Produce an exact transcription of the listing below, omitting the pictures.

* Begin *

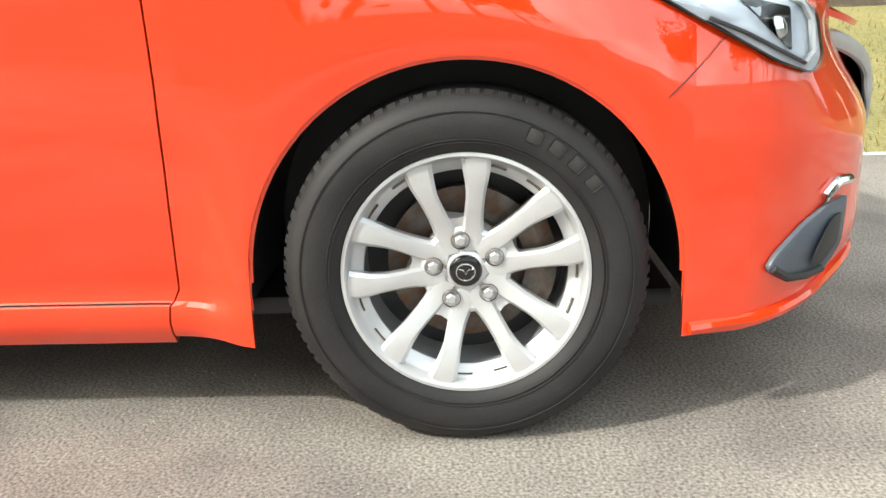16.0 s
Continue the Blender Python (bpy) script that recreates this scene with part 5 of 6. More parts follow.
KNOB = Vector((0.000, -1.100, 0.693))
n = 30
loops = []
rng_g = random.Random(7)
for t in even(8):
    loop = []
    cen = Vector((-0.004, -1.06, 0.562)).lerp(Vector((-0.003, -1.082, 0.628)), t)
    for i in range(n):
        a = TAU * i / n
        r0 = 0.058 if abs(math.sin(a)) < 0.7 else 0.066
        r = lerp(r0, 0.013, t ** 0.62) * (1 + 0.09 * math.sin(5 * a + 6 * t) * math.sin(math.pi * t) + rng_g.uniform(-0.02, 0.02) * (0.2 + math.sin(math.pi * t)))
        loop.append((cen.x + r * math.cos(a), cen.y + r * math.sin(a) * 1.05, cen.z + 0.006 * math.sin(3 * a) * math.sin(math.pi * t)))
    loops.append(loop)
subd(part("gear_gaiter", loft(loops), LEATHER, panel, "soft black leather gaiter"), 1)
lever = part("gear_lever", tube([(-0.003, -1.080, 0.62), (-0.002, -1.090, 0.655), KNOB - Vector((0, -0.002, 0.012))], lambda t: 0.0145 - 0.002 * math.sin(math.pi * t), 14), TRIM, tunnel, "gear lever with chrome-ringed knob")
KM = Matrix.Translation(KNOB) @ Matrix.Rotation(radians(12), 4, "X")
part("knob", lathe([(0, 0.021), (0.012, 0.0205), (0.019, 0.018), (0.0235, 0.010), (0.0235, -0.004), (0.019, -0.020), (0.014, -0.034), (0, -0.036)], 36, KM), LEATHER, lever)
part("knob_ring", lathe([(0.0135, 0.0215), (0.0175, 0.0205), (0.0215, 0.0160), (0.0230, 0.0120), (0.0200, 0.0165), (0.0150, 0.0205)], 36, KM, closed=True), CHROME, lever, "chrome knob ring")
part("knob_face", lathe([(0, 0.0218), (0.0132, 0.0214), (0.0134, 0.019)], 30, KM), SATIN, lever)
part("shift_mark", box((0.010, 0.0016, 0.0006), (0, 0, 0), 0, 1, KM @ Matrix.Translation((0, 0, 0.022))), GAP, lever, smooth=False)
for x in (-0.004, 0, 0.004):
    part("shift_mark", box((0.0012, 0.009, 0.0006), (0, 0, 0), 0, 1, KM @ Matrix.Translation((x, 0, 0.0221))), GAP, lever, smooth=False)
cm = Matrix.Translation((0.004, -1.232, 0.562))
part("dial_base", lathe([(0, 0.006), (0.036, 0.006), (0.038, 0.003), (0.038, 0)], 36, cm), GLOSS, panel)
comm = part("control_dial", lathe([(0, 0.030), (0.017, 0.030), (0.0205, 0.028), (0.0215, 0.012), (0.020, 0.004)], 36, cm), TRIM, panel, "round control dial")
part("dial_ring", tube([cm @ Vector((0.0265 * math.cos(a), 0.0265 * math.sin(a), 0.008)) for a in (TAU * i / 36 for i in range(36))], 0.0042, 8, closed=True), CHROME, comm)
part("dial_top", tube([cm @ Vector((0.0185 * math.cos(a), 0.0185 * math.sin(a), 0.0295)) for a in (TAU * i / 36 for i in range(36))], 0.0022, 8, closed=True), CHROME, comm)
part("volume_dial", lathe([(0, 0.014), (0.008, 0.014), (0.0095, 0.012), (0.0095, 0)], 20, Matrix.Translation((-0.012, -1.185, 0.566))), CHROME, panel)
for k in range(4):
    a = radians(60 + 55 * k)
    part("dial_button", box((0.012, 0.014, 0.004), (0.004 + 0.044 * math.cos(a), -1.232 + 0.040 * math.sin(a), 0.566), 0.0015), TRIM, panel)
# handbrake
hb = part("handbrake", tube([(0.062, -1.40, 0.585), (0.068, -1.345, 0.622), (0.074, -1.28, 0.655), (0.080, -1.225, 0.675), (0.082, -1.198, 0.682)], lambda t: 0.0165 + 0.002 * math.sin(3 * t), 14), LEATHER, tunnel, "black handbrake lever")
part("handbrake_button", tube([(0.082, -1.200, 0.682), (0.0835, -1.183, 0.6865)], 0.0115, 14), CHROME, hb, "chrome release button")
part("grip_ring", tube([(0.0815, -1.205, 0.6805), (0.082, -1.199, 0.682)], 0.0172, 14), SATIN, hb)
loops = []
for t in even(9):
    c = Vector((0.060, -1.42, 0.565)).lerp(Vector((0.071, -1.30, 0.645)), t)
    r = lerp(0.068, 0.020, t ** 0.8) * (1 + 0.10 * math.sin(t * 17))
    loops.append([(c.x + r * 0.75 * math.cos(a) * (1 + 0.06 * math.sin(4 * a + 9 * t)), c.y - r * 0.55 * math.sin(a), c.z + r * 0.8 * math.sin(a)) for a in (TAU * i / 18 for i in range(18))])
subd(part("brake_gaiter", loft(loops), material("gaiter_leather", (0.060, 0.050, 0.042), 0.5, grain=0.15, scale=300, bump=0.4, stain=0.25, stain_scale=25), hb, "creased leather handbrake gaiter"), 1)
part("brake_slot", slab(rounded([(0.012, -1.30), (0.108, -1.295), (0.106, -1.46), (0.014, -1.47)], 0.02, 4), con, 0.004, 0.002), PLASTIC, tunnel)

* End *

→ Task answer
16.0 s
Continue the Blender Python (bpy) script that recreates this scene with part 5 of 6. More parts follow.
KNOB = Vector((0.000, -1.100, 0.693))
n = 30
loops = []
rng_g = random.Random(7)
for t in even(8):
    loop = []
    cen = Vector((-0.004, -1.06, 0.562)).lerp(Vector((-0.003, -1.082, 0.628)), t)
    for i in range(n):
        a = TAU * i / n
        r0 = 0.058 if abs(math.sin(a)) < 0.7 else 0.066
        r = lerp(r0, 0.013, t ** 0.62) * (1 + 0.09 * math.sin(5 * a + 6 * t) * math.sin(math.pi * t) + rng_g.uniform(-0.02, 0.02) * (0.2 + math.sin(math.pi * t)))
        loop.append((cen.x + r * math.cos(a), cen.y + r * math.sin(a) * 1.05, cen.z + 0.006 * math.sin(3 * a) * math.sin(math.pi * t)))
    loops.append(loop)
subd(part("gear_gaiter", loft(loops), LEATHER, panel, "soft black leather gaiter"), 1)
lever = part("gear_lever", tube([(-0.003, -1.080, 0.62), (-0.002, -1.090, 0.655), KNOB - Vector((0, -0.002, 0.012))], lambda t: 0.0145 - 0.002 * math.sin(math.pi * t), 14), TRIM, tunnel, "gear lever with chrome-ringed knob")
KM = Matrix.Translation(KNOB) @ Matrix.Rotation(radians(12), 4, "X")
part("knob", lathe([(0, 0.021), (0.012, 0.0205), (0.019, 0.018), (0.0235, 0.010), (0.0235, -0.004), (0.019, -0.020), (0.014, -0.034), (0, -0.036)], 36, KM), LEATHER, lever)
part("knob_ring", lathe([(0.0135, 0.0215), (0.0175, 0.0205), (0.0215, 0.0160), (0.0230, 0.0120), (0.0200, 0.0165), (0.0150, 0.0205)], 36, KM, closed=True), CHROME, lever, "chrome knob ring")
part("knob_face", lathe([(0, 0.0218), (0.0132, 0.0214), (0.0134, 0.019)], 30, KM), SATIN, lever)
part("shift_mark", box((0.010, 0.0016, 0.0006), (0, 0, 0), 0, 1, KM @ Matrix.Translation((0, 0, 0.022))), GAP, lever, smooth=False)
for x in (-0.004, 0, 0.004):
    part("shift_mark", box((0.0012, 0.009, 0.0006), (0, 0, 0), 0, 1, KM @ Matrix.Translation((x, 0, 0.0221))), GAP, lever, smooth=False)
cm = Matrix.Translation((0.004, -1.232, 0.562))
part("dial_base", lathe([(0, 0.006), (0.036, 0.006), (0.038, 0.003), (0.038, 0)], 36, cm), GLOSS, panel)
comm = part("control_dial", lathe([(0, 0.030), (0.017, 0.030), (0.0205, 0.028), (0.0215, 0.012), (0.020, 0.004)], 36, cm), TRIM, panel, "round control dial")
part("dial_ring", tube([cm @ Vector((0.0265 * math.cos(a), 0.0265 * math.sin(a), 0.008)) for a in (TAU * i / 36 for i in range(36))], 0.0042, 8, closed=True), CHROME, comm)
part("dial_top", tube([cm @ Vector((0.0185 * math.cos(a), 0.0185 * math.sin(a), 0.0295)) for a in (TAU * i / 36 for i in range(36))], 0.0022, 8, closed=True), CHROME, comm)
part("volume_dial", lathe([(0, 0.014), (0.008, 0.014), (0.0095, 0.012), (0.0095, 0)], 20, Matrix.Translation((-0.012, -1.185, 0.566))), CHROME, panel)
for k in range(4):
    a = radians(60 + 55 * k)
    part("dial_button", box((0.012, 0.014, 0.004), (0.004 + 0.044 * math.cos(a), -1.232 + 0.040 * math.sin(a), 0.566), 0.0015), TRIM, panel)
# handbrake
hb = part("handbrake", tube([(0.062, -1.40, 0.585), (0.068, -1.345, 0.622), (0.074, -1.28, 0.655), (0.080, -1.225, 0.675), (0.082, -1.198, 0.682)], lambda t: 0.0165 + 0.002 * math.sin(3 * t), 14), LEATHER, tunnel, "black handbrake lever")
part("handbrake_button", tube([(0.082, -1.200, 0.682), (0.0835, -1.183, 0.6865)], 0.0115, 14), CHROME, hb, "chrome release button")
part("grip_ring", tube([(0.0815, -1.205, 0.6805), (0.082, -1.199, 0.682)], 0.0172, 14), SATIN, hb)
loops = []
for t in even(9):
    c = Vector((0.060, -1.42, 0.565)).lerp(Vector((0.071, -1.30, 0.645)), t)
    r = lerp(0.068, 0.020, t ** 0.8) * (1 + 0.10 * math.sin(t * 17))
    loops.append([(c.x + r * 0.75 * math.cos(a) * (1 + 0.06 * math.sin(4 * a + 9 * t)), c.y - r * 0.55 * math.sin(a), c.z + r * 0.8 * math.sin(a)) for a in (TAU * i / 18 for i in range(18))])
subd(part("brake_gaiter", loft(loops), material("gaiter_leather", (0.060, 0.050, 0.042), 0.5, grain=0.15, scale=300, bump=0.4, stain=0.25, stain_scale=25), hb, "creased leather handbrake gaiter"), 1)
part("brake_slot", slab(rounded([(0.012, -1.30), (0.108, -1.295), (0.106, -1.46), (0.014, -1.47)], 0.02, 4), con, 0.004, 0.002), PLASTIC, tunnel)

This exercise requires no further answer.